Tour de Oxford {Magdalen College}

For those of you who don't know, Oxford University is made up of colleges. For example, I am a student at Oxford University, but I am also a member of Corpus Christi College. This is a bit confusing to people who are used to the American university system, where a university is made up of departments (and where we also call university college).

In the case of Oxford, the town is basically the university and the university is made up of individual colleges which have departments inside of them. The colleges are made up of students studying a variety of subjects, from French literature to neuroscience. One of the best ways I can describe it is like Hogwarts. (I know. I'm sorry for another Harry Potter reference. Actually, I'm not sorry.) Basically, Hogwarts = Oxford, and the Hogwarts Houses = colleges.

I have made it my goal whilst at Oxford to visit all 38 of the colleges which make up this university. I am calling it my Tour de Oxford.

First up, Magdalen College.

Magdalen College (Magdalen is named after Mary Magdalene, but is pronounced "modlin" as it would have been pronounced in the 15th century) was founded in 1458. It is well-known for its extensive grounds (it has a beautiful Fellows Garden as well as a deer park), its choir, and being the old stomping grounds of many famous intellectuals, politicians, and writers, such as C.S. Lewis.

[Along Addison's Walk, where J.R.R. Tolkien and C.S. Lewis had long discussions about God.] 

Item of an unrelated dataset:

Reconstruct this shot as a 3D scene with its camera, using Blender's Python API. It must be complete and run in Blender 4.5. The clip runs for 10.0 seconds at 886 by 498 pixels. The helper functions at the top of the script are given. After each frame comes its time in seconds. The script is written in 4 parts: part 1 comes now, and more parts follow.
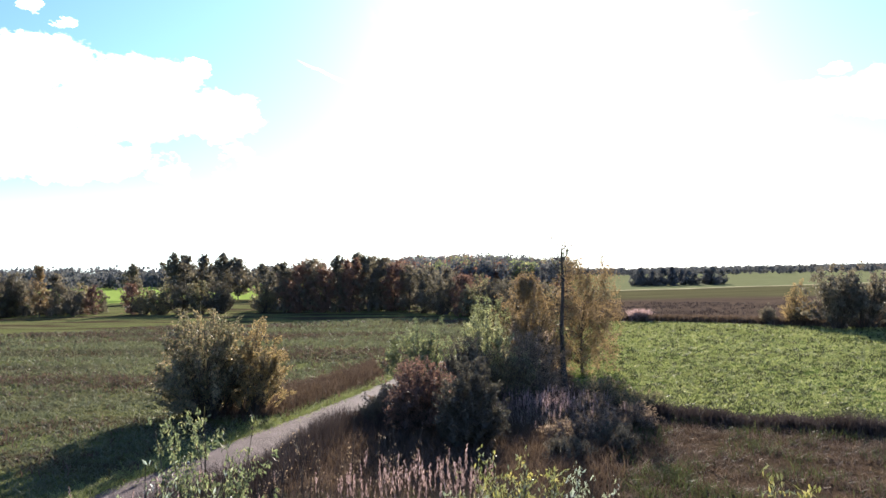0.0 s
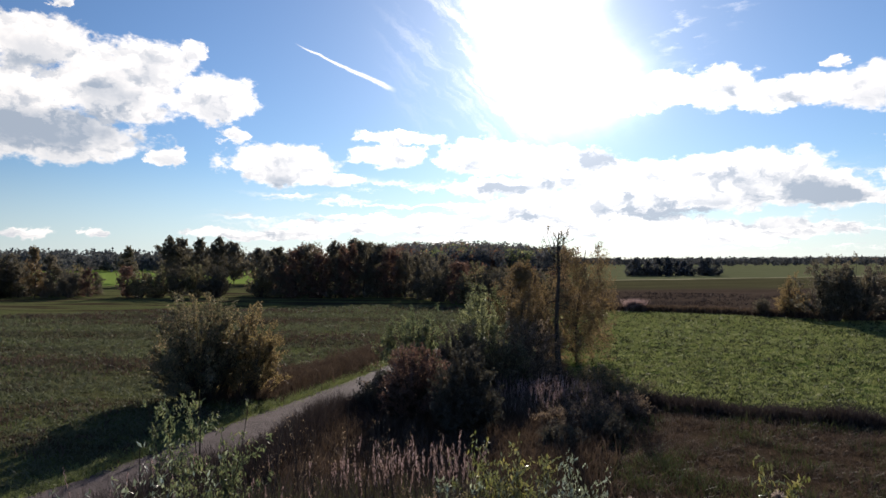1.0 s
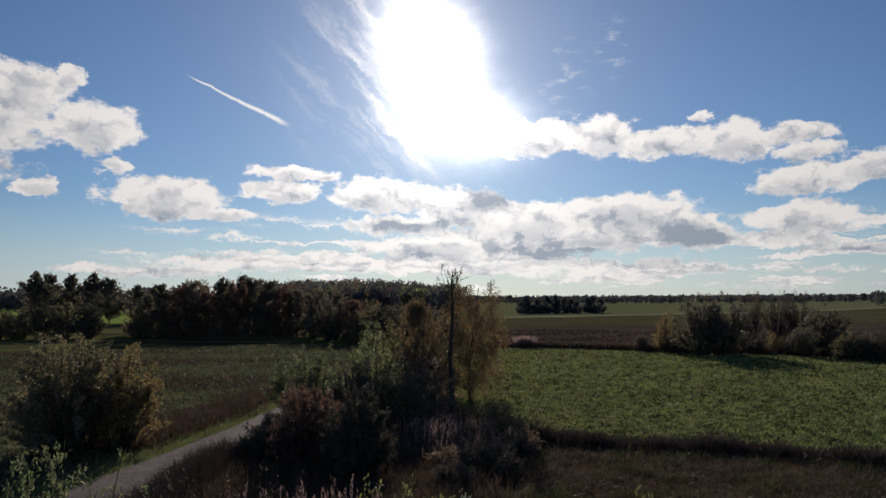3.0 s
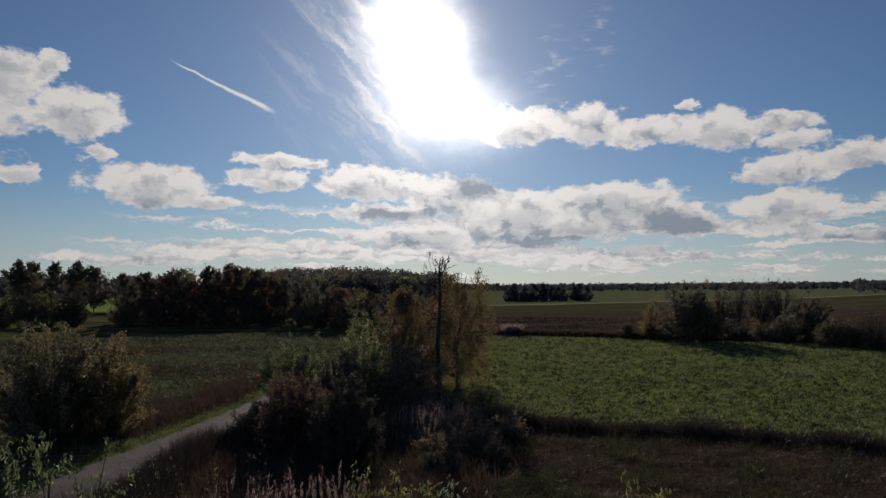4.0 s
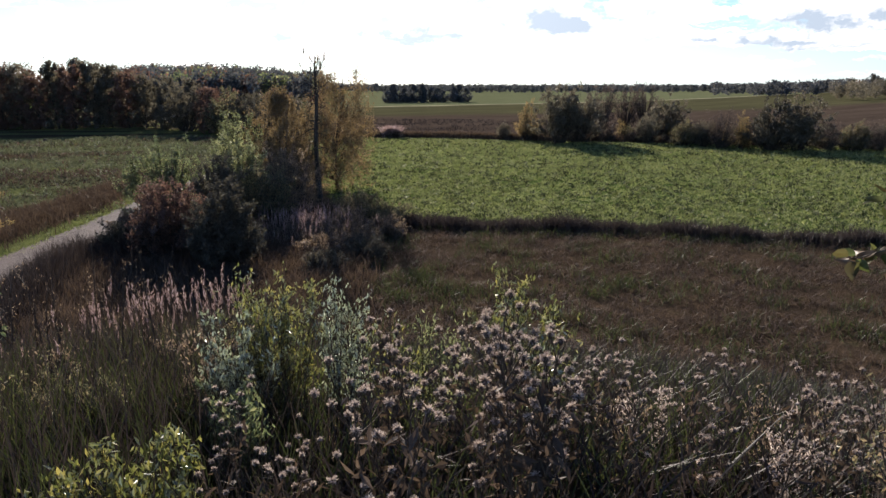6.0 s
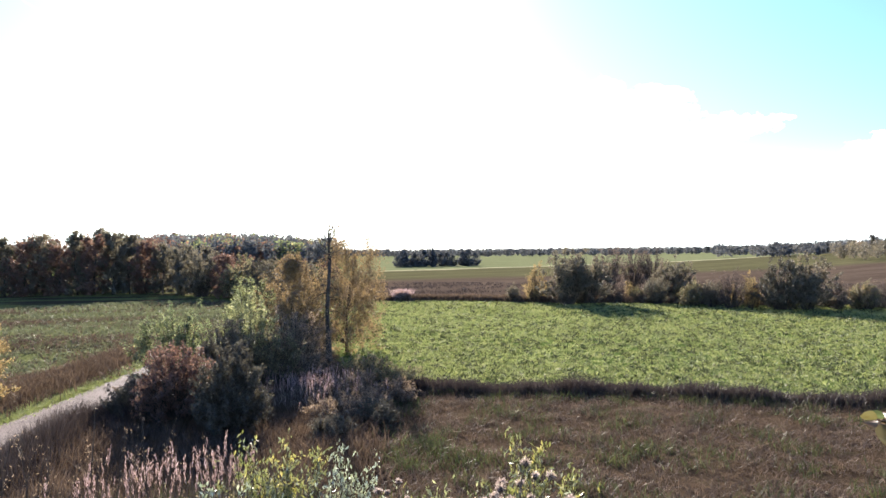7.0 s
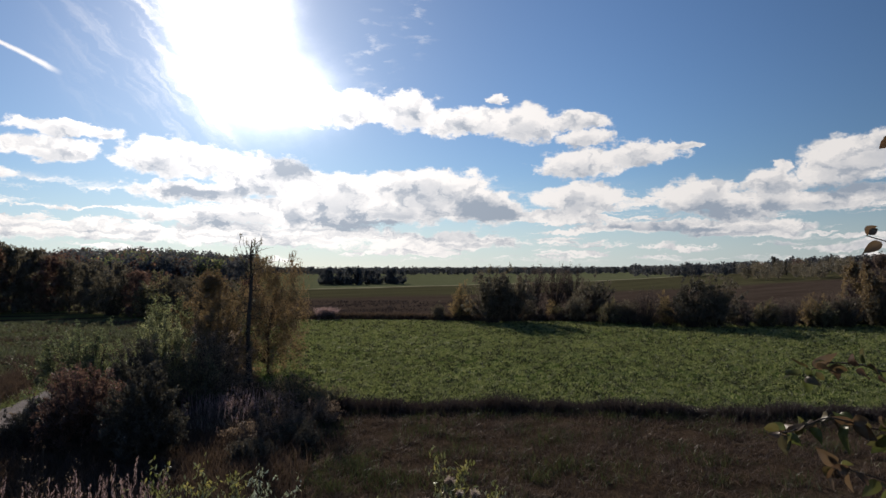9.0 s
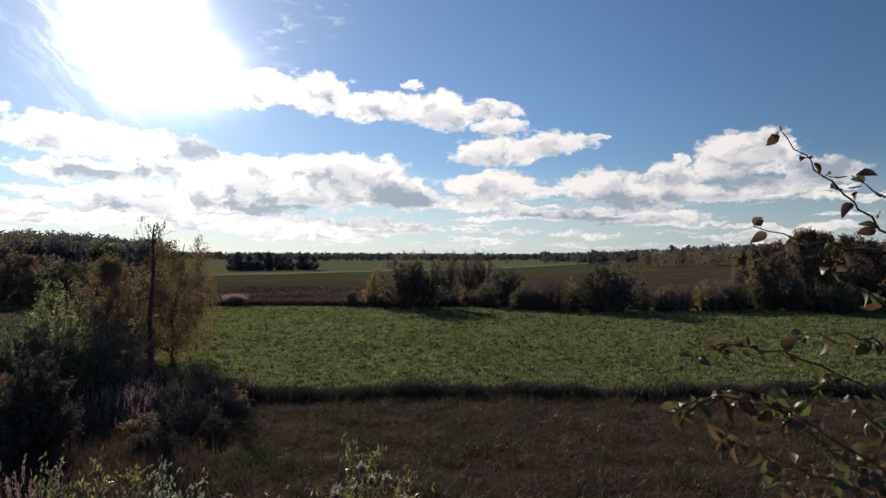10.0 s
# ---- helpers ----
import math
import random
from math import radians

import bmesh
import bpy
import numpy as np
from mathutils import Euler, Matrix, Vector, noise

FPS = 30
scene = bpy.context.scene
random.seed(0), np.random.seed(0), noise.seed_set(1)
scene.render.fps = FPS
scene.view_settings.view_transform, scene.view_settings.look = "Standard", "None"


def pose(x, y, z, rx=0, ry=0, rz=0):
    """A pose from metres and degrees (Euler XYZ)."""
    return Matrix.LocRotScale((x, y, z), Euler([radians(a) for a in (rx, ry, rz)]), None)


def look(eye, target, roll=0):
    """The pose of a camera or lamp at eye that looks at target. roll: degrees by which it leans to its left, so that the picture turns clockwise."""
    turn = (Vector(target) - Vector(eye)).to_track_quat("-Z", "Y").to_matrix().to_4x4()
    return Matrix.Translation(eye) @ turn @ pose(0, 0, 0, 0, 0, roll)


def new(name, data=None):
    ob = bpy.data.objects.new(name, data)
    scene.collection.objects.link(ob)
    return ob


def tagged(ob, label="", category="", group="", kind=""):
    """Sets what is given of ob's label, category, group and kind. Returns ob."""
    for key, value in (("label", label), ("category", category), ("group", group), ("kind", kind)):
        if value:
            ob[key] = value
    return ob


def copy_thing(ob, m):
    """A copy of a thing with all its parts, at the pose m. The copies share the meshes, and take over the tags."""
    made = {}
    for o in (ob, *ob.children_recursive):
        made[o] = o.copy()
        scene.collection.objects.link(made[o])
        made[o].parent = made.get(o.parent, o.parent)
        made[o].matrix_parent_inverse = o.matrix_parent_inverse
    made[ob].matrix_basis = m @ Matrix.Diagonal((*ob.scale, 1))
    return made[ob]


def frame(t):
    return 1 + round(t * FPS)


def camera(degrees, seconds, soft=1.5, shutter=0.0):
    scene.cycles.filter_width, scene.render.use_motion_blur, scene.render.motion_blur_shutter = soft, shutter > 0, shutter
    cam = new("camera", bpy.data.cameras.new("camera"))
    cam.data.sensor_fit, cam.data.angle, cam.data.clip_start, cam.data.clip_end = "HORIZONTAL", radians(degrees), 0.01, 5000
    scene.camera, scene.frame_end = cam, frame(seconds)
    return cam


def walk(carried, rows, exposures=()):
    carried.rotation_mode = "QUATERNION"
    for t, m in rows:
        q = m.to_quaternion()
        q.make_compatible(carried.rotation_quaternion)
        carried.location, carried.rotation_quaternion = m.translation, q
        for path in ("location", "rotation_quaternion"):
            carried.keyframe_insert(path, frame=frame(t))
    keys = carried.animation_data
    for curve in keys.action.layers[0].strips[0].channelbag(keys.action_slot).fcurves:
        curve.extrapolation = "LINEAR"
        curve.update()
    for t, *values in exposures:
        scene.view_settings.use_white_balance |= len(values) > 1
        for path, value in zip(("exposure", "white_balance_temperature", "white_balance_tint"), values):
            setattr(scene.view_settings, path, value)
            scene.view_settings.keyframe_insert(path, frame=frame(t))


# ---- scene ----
# Camera: carried by hand on top of a grassy knoll, turning to the right where it stands.
cam = camera(68.3, 10.0, soft=1.45)
EYE = (0.0, 0.0, 7.0)
PATH = [(0.0, 0.0, 2.29, 1.1), (0.5, -0.28, 1.65, 0.74), (1.0, -0.33, 1.17, 0.26), (1.5, 0.3, 1.55, 0.32), (2.0, -1.18, 2.6, -0.04),
        (2.2, -3.88, 2.6, 0.3), (2.3, -6.24, 3.0, 0.3), (2.5, -9.16, 3.39, 0.46), (2.7, -9.24, 4.39, 0.25), (3.8, -10.75, 4.41, 0.51), (4.0, -10.63, 3.39, 0.34), (4.5, -10.46, 2.32, 0.59),
        (4.7, -10.69, 1.85, 0.6), (5.0, -16.65, 1.08, -0.03), (5.2, -19.75, 0.67, 0.02), (5.5, -20.66, -0.75, 0.17),
        (5.6, -20.7, -4.16, 0.05), (5.7, -20.89, -7.64, -0.02), (6.2, -21.0, -15.0, -0.05), (6.8, -20.9, -6.91, -0.05),
        (7.0, -20.24, 0.31, 0.52), (7.2, -20.27, 1.92, 0.4), (7.5, -20.07, 2.47, 0.48), (8.0, -20.16, 2.15, 0.31), (8.5, -20.21, 2.17, 0.11), (8.8, -21.13, 2.1, 0.0), (9.0, -26.72, 1.88, 0.14),
        (9.2, -32.47, 1.42, -0.02), (9.5, -35.29, 0.72, -0.25), (10.0, -34.27, 0.67, -0.2)]
STOPS = [(t, stops, 6900, 13) for t, stops in [
    (0.0, 2.1), (0.3, 1.45), (0.6, 0.95), (1.0, 0.55), (2.0, 0.35), (2.5, 0.2), (3.8, -0.55), (4.5, -0.2), (5.5, 0.1), (5.7, 0.4),
    (6.25, 1.9), (6.8, 2.6), (7.0, 2.4), (7.2, 2.2), (7.5, 1.25), (8.0, 0.5), (8.5, 0.2), (9.0, 0.12), (10.0, 0.25)]]
walk(cam, [(t, pose(*EYE, 90 + p, r, y)) for t, y, p, r in PATH], STOPS)

# ---- light: low autumn sun ahead, broken cumulus ----
SUN_AZ, SUN_EL = 9.0, 19.5          # degrees, clockwise from straight ahead


def heading(az, el):
    a, e = radians(az), radians(el)
    return Vector((math.sin(a) * math.cos(e), math.cos(a) * math.cos(e), math.sin(e)))


SUN_WAY = heading(SUN_AZ, SUN_EL)
sun = new("sun", bpy.data.lights.new("sun", "SUN"))
sun.data.energy, sun.data.angle, sun.data.color = 5.0, radians(0.55), (1.0, 0.94, 0.86)
sun.matrix_world = look(SUN_WAY * 100, (0, 0, 0))


class Nodes:
    """Short hand for node trees."""

    def __init__(self, tree):
        self.tree = tree
        tree.nodes.clear()

    def add(self, kind, inputs=None):
        n = self.tree.nodes.new(kind)
        for key, value in (inputs or {}).items():
            self.put(n.inputs[key], value)
        return n

    def put(self, socket, value):
        if isinstance(value, bpy.types.NodeSocket):
            self.tree.links.new(value, socket)
        else:
            socket.default_value = value

    def math(self, op, a, b=0.0, c=0.0, clamp=False):
        n = self.add("ShaderNodeMath", {0: a, 1: b, 2: c})
        n.operation, n.use_clamp = op, clamp
        return n.outputs[0]

    def vec(self, op, a, b=(0, 0, 0), c=(0, 0, 0)):
        n = self.add("ShaderNodeVectorMath", {0: a})
        n.operation = op
        if op == "SCALE":
            self.put(n.inputs[3], b)
        elif op not in ("LENGTH", "NORMALIZE"):
            self.put(n.inputs[1], b)
            if op == "MULTIPLY_ADD":
                self.put(n.inputs[2], c)
        return n.outputs["Value" if op in ("LENGTH", "DOT_PRODUCT", "DISTANCE") else "Vector"]

    def mix(self, f, a, b):
        n = self.add("ShaderNodeMix")
        n.data_type = "RGBA"
        self.put(n.inputs[0], f), self.put(n.inputs[6], a), self.put(n.inputs[7], b)
        return n.outputs[2]

    def noise(self, vector, scale, detail=3.0, rough=0.55, out="Fac"):
        return self.add("ShaderNodeTexNoise", {"Vector": vector, "Scale": scale, "Detail": detail, "Roughness": rough}).outputs[out]

    def step(self, value, lo, hi, to_lo=0.0, to_hi=1.0):
        n = self.add("ShaderNodeMapRange", {0: value, 1: lo, 2: hi, 3: to_lo, 4: to_hi})
        n.interpolation_type = "SMOOTHSTEP"
        return n.outputs[0]

    def turned(self, vector, degrees, centre=(0, 0, 0)):
        n = self.add("ShaderNodeVectorRotate", {"Vector": vector, "Center": centre, "Angle": radians(degrees)})
        n.rotation_type = "Z_AXIS"
        return n.outputs[0]

    def ramp(self, f, stops):
        n = self.add("ShaderNodeValToRGB", {0: f})
        r = n.color_ramp
        while len(r.elements) < len(stops):
            r.elements.new(0.5)
        for e, (at, col) in zip(r.elements, stops):
            e.position, e.color = at, (*col, 1)
        return n.outputs[0]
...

One of the neat things about Oxford is the history of the place. It is neat to think about all of the people who have come here and all of the ideas they brought to the world. So it was neat to stroll down Addison's Walk and think about God, life, and the universe.

Also, I enjoy Magdalen College because it's just so darn pretty. 

Yep, definitely coming back to visit this college.